Since the first half of the 19th century, Pantheism has been the target of attacks by the Vatican. Over the past year those attacks have increased in frequency and extent. Coming later on this page we will look at the history of the Vatican attitude to Pantheism. First we look at the latest developments.

World Pantheist Movement Press Release of January 13, 2010.
View in situ at PRWeb

The Vatican appears to be launching an all-fronts attack on Pantheism – the belief that Nature should be the focus of our spiritual life. Vatican media have slammed the movie Avatar for promoting Pantheism, only a few days after Pope Benedict XVI attacked Pantheism in his New Year’s message for World Peace.

Pantheists focus on religious reverence for Nature and the wider Universe rather than for any supernatural God or gods. Concern for Nature is a central ethical concern, and Nature is also viewed as a major source of spiritual comfort.

“It’s beginning to seem like the Vatican sees Pantheism as a growing threat,” said Dr Paul Harrison, president of the World Pantheist Movement. “Maybe that’s because the whole world is undergoing a tremendous shift in values towards the environment because of climate change and disappearing species. As our destruction of Nature rebounds on us, people are realizing that Nature needs to be a central value in our lives. More and more people are also turning to Nature for relief from life’s stresses, and for a sense of real belonging.”

Dr Harrison welcomed the Vatican’s gradually increasing concern for the environment. “Catholics are the world’s biggest religious group, so it’s good that Rome now recognizes respect for nature as an important moral value. But the message will always be blunted as long as life after death and God’s planned destruction of earth, is placed above the value of life on this earth. Give us a break from Armaggedon, so we can get on with saving this beautiful planet of ours.”

The Vatican newspaper L’Osservatore Romano devoted three articles to Avatar, and said that the movie “gets bogged down by a spiritualism linked to the worship of nature.”

Vatican Radio also attacked the movie, saying that it encouraged “all those pseudo-doctrines that turn ecology into the religion of the millennium.” It claimed that in the film, “nature is no longer a creation to defend but a divinity to worship.”

In his New Year’s Day message for World Peace, Pope Benedict criticized the tendency to consider Nature as more important than the human person, and the “egalitarian vision of the “dignity” of all living creatures.” “Such notions … end up abolishing the distinctiveness and superior role of human beings. They also open the way to a new pantheism tinged with neo-paganism, which would see the source of man’s salvation in nature alone, understood in purely naturalistic terms.”

What the Pope said:

Message of Pope Benedict XVIWorld Day of Peace,  January 1 2010.

Pantheist commentary

Nor must we forget the very significant fact that many people experience peace and tranquillity, renewal and reinvigoration, when they come into close contact with the beauty and harmony of nature.
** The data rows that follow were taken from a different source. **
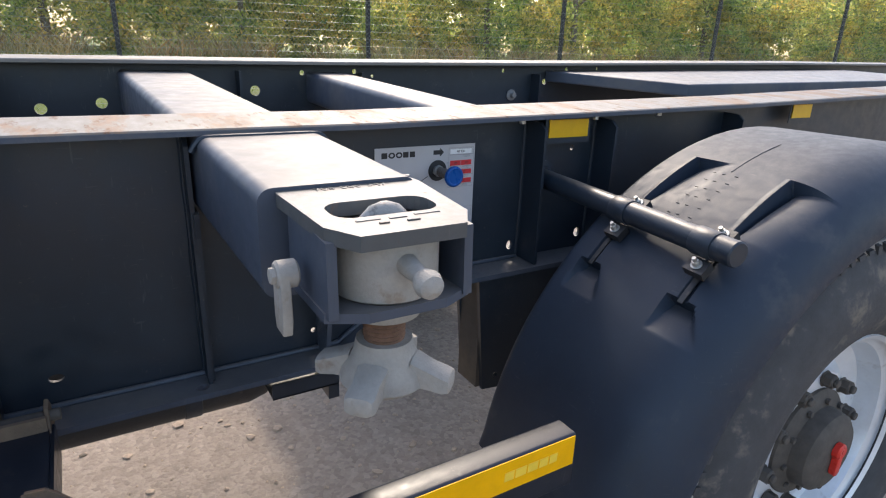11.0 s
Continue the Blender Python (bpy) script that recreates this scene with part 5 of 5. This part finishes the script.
part("collar", bm, GREYP, vb, "pale ribbed collar", True)
OFF = Vector((-.024, 0, -.0085))
cb = thing("cable_bundle", "bundle of black, red and yellow cables through the beam", "cables", (.24, -.10, 1.03))
rnd = random.Random(21)
for i in range(9):
    bm = B()
    y = -.225 + rnd.uniform(-.02, .10)
    tube(bm, [(.262 + rnd.uniform(-.010, .012), .03, 1.03 + rnd.uniform(-.014, .010)), (.274 + rnd.uniform(-.009, .009), -.05, 1.056 + rnd.uniform(-.008, .008)), (.285 + .005 * i - .020, -.110, 1.064 + rnd.uniform(-.006, .008)), (.283 + .009 * i - .036, -.170, 1.048), (.278 + .013 * i - .05, -.225, .995)], .0034 if i % 3 else .0044, 9, 6)
    part("cable", bm, BLACK if i != 2 else GREYP, cb, smooth=True)
for m, y, z, x0, lbl in ((REDW, -.175, 1.074, .165, "red air line"), (YELW, -.195, 1.060, .172, "yellow air line")):
    bm = B()
    tube(bm, [(x0, y, z), (.20, y + .012, z + .002), (.238, y + .06, z), (.245, .02, 1.04)], .006, 10, 6)
    part("air_line", bm, m, cb, lbl, True)
bm = B()
tube(bm, [(.20, -.152, 1.076), (.225, -.10, 1.078), (.245, -.03, 1.056), (.24, .03, 1.04)], .006, 10, 6)
part("cable", bm, BLACK, cb, smooth=True)
bm = B()
tube(bm, [(.12, -.07, 1.070), (.18, -.05, 1.084), (.23, -.03, 1.070), (.245, .03, 1.04)], .005, 10, 6)
part("cable", bm, BLACK, cb, smooth=True)

OFF = Vector((0, 0, 0))

# ---- control sign with pull knobs ----
sg = thing("control_sign", "silver instruction sign with axle loading diagrams on the beam", "sign", (2.66, -.001, 1.08))
bm = B()
box(bm, 2.534, 2.785, -.0022, -.0004, .967, 1.194)
part("sheet", bm, SIGNM, sg, "silver film sheet")
SY = -.0026


def flat(name, loops, material, holes=None, label=""):
    for i, lp in enumerate(loops):
        bm = B()
        prism(bm, "xz", lp, SY, SY + .0005, holes[i] if holes else ())
        part(name, bm, material, sg, label)


def rect(a, b, c, d):
    return [(a, c), (b, c), (b, d), (a, d)]


def frame_line(a, b, c, d, w=.0004):
    return [rect(a, b, c, c + w), rect(a, b, d - w, d), rect(a, a + w, c + w, d - w), rect(b - w, b, c + w, d - w)]


# maker's mark as plain shapes
lz0, lz1 = 1.1712, 1.1835
x = 2.5495
for u, w in ((0, .0135), (.0510, .0130), (.0672, .0125)):
    flat("maker_mark", [rect(x + u, x + u + w, lz0, lz1)], INK)
for u in (.0240, .0415):
    flat("maker_mark", [circle(x + u, (lz0 + lz1) / 2, .0080, 24, .0064)], INK, [[circle(x + u, (lz0 + lz1) / 2, .0042, 20, .0033)]])


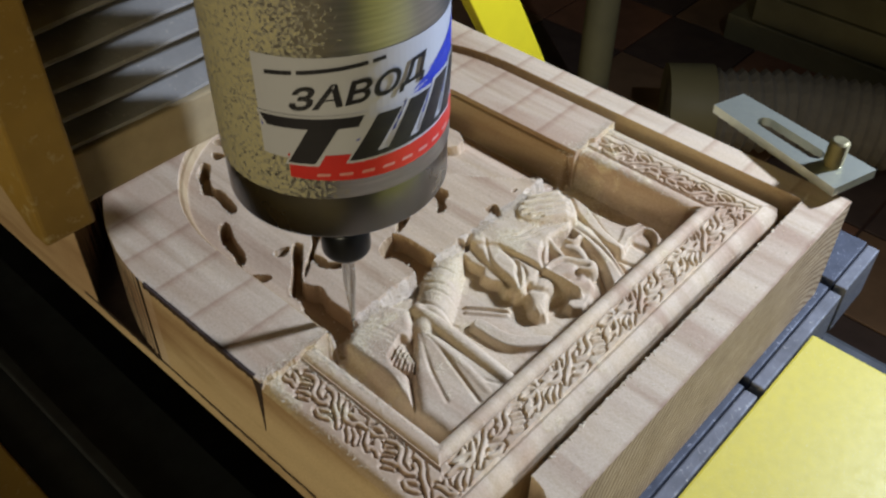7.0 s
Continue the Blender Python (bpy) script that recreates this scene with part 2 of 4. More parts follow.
def part(name, bm, mat, parent=None, label="", smooth=None):
    me = bpy.data.meshes.new(name)
    bm.to_mesh(me)
    bm.free()
    me.materials.append(mat)
    if smooth is not None:
        me.polygons.foreach_set("use_smooth", [True] * len(me.polygons))
        me.set_sharp_from_angle(angle=radians(smooth))
    ob = new(name, me)
    ob.parent = parent
    return tagged(ob, label)


def thing(name, label, category, m=None, group="", kind=""):
    ob = new(name)
    ob.empty_display_size = 0.02
    if m is not None:
        ob.matrix_world = m
    return tagged(ob, label, category, group, kind)


def block(bm, x0, x1, y0, y1, z0, z1, bevel=0.0, m=None):
    one = bmesh.ops.create_cube(bm, size=1.0)["verts"]
    for v in one:
        v.co = Vector(((x0 + x1) / 2 + v.co.x * (x1 - x0), (y0 + y1) / 2 + v.co.y * (y1 - y0), (z0 + z1) / 2 + v.co.z * (z1 - z0)))
    if bevel:
        edges = list({e for v in one for e in v.link_edges})
        one = list({v for f in bmesh.ops.bevel(bm, geom=edges, offset=bevel, segments=2, affect="EDGES", profile=0.6)["faces"] for v in f.verts} | {v for v in one if v.is_valid})
    if m is not None:
        bmesh.ops.transform(bm, matrix=m, verts=one)
    return bm


def lathe(profile, n=48):
    """A turned body about z from (radius, height) pairs."""
    bm = bmesh.new()
    rings = []
    for r, z in profile:
        rings.append([bm.verts.new((r * math.cos(2 * math.pi * k / n), r * math.sin(2 * math.pi * k / n), z)) for k in range(n)])
    for a, b in zip(rings, rings[1:]):
        for k in range(n):
            bm.faces.new((a[k], a[(k + 1) % n], b[(k + 1) % n], b[k]))
    for ring, flip in ((rings[0], True), (rings[-1], False)):
        bm.faces.new(ring[::-1] if flip else ring)
    return bm


def prism(outline, z0, z1, bevel=0.0):
    bm = bmesh.new()
    f = bm.faces.new([bm.verts.new((x, y, z0)) for x, y in outline])
    top = bmesh.ops.extrude_face_region(bm, geom=[f])["geom"]
    for v in top:
        if isinstance(v, bmesh.types.BMVert):
            v.co.z = z1
    bmesh.ops.recalc_face_normals(bm, faces=bm.faces[:])
    if bevel:
        bmesh.ops.bevel(bm, geom=bm.edges[:], offset=bevel, segments=2, affect="EDGES", profile=0.6, clamp_overlap=True)
    return bm


# ---------------------------------------------------------------- room and machine bed
FLOOR_Z, BED_Z = -0.90, -0.055
ROOM = (-1.9, 2.6, -1.7, 2.4, 1.7)


def room():
    x0, x1, y0, y1, top = ROOM
    part("floor", block(bmesh.new(), x0, x1, y0, y1, FLOOR_Z - 0.05, FLOOR_Z), FLOOR)
    tagged(bpy.data.objects["floor"], "dark red-brown tiled workshop floor", "floor", kind="structure")
    for name, box in (("wall_north", (x0, x1, y1, y1 + 0.1)), ("wall_south", (x0, x1, y0 - 0.1, y0)), ("wall_east", (x1, x1 + 0.1, y0, y1)), ("wall_west", (x0 - 0.1, x0, y0, y1))):
        tagged(part(name, block(bmesh.new(), *box, FLOOR_Z, top), WALL), "dim plastered workshop wall", "wall", kind="structure")
    tagged(part("ceiling", block(bmesh.new(), x0, x1, y0, y1, top, top + 0.05), WALL), "dim workshop ceiling", "ceiling", kind="structure")


room()

# ---------------------------------------------------------------- the carved panel
W, ARCH_Y, ARCH_R = 0.208, 0.150, 0.1045
BX1, BY0, BY1 = 0.228, -0.0215, 0.300
RAIL, CUT = 0.0243, 0.0835
DEEP, LAYER = -0.0195, -0.0060
STEP = 0.00037

gx = np.arange(0.0, BX1 + STEP / 2, STEP)
gy = np.arange(BY0, BY1 + STEP / 2, STEP)
X, Y = np.meshgrid(gx, gy)


def arched(x0, x1, y0, cy):
    """Signed distance to an outline with straight sides and a round head."""
    cx, r = (x0 + x1) / 2, (x1 - x0) / 2
    side = np.abs(X - cx) - r
    head = np.hypot(X - cx, Y - cy) - r
    low = y0 - Y
    return np.where(Y > cy, head, np.maximum(side, low))


def smooth(a, b, v):
    s = np.clip((v - a) / (b - a), 0, 1)
    return s * s * (3 - 2 * s)


def field(points, radii=1.0):
    """Distance to a broken line, each point with its own radius: (distance - radius), and the radius there."""
    best, rad = np.full(X.shape, 9.0), np.full(X.shape, 1.0)
    points = [np.array(p, float) for p in points]
    radii = [radii] * len(points) if np.isscalar(radii) else radii
    if 2 < len(points) < 12:  # round the line off
        p, q = [2 * points[0] - points[1], *points, 2 * points[-1] - points[-2]], []
        for k in range(1, len(p) - 2):
            for u in np.linspace(0, 1, 6)[: 6 if k == len(p) - 3 else 5]:
                c = 0.5 * (2 * p[k] + (p[k + 1] - p[k - 1]) * u + (2 * p[k - 1] - 5 * p[k] + 4 * p[k + 1] - p[k + 2]) * u**2 + (3 * p[k] - p[k - 1] - 3 * p[k + 1] + p[k + 2]) * u**3)
                q.append((c, radii[k - 1] + (radii[k] - radii[k - 1]) * u))
        points, radii = [c for c, _ in q], [r for _, r in q]
    for (a, ra), (b, rb) in zip(zip(points, radii), list(zip(points, radii))[1:]):
        reach = max(ra, rb) + 0.004
        i0, i1 = np.searchsorted(gy, [min(a[1], b[1]) - reach, max(a[1], b[1]) + reach])
        j0, j1 = np.searchsorted(gx, [min(a[0], b[0]) - reach, max(a[0], b[0]) + reach])
        if i1 <= i0 or j1 <= j0:
            continue
        s = (slice(i0, i1), slice(j0, j1))
        d = b - a
        u = np.clip(((X[s] - a[0]) * d[0] + (Y[s] - a[1]) * d[1]) / max(d @ d, 1e-12), 0, 1)
        r = ra + (rb - ra) * u
        f = np.hypot(X[s] - a[0] - u * d[0], Y[s] - a[1] - u * d[1]) - r
        near = f < best[s]
        best[s] = np.where(near, f, best[s])
        rad[s] = np.where(near, r, rad[s])
    return best, rad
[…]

There exists a certain reciprocity: as we care for creation, we realize that God, through creation, cares for us.

As we care for Nature, we realize that Nature – directly and without any mediation – cares for us.

On the other hand, a correct understanding of the relationship between man and the environment will not end by absolutizing nature or by considering it more important than the human person.

If the Church’s magisterium expresses grave misgivings about notions of the environment inspired by ecocentrism and biocentrism, it is because such notions eliminate the difference of identity and worth between the human person and other living things. In the name of a supposedly egalitarian vision of the “dignity” of all living creatures, such notions end up abolishing the distinctiveness and superior role of human beings.

It is precisely the attitude that humans are the reason for creation and the focus of creation that has encouraged humans to regard Nature as something to be plundered for human benefit.

Of course humans will always attach high importance to ethics towards other humans, but it will be only when we attach equal importance to our ethics towards other living beings that we will begin to live in balance with Nature.

They also open the way to a new pantheism tinged with neo-paganism, which would see the source of man’s salvation in nature alone, understood in purely naturalistic terms.

Humans do not need salvation in any supernatural sense.

We are not born guilty of any sin, there is no Hell where we will end up without belief in Jesus.

We do sometimes feel abandoned, helpless or lonely, and in those cases we can seek comfort  in Nature, and seek help from other humans,

The Church, for her part, is concerned that the question be approached in a balanced way, with respect for the “grammar” which the Creator has inscribed in his handiwork by giving man the role of a steward and administrator with responsibility over creation, a role which man must certainly not abuse, but also one which he may not abdicate.

Apart from scripture there is no sign whatsoever that any Creator Entity has entrusted us with the role of steward and administrator over Nature.

Through our technology we do have immense power to harm Nature, and we must use that power now to mitigate and revert the damage we have done.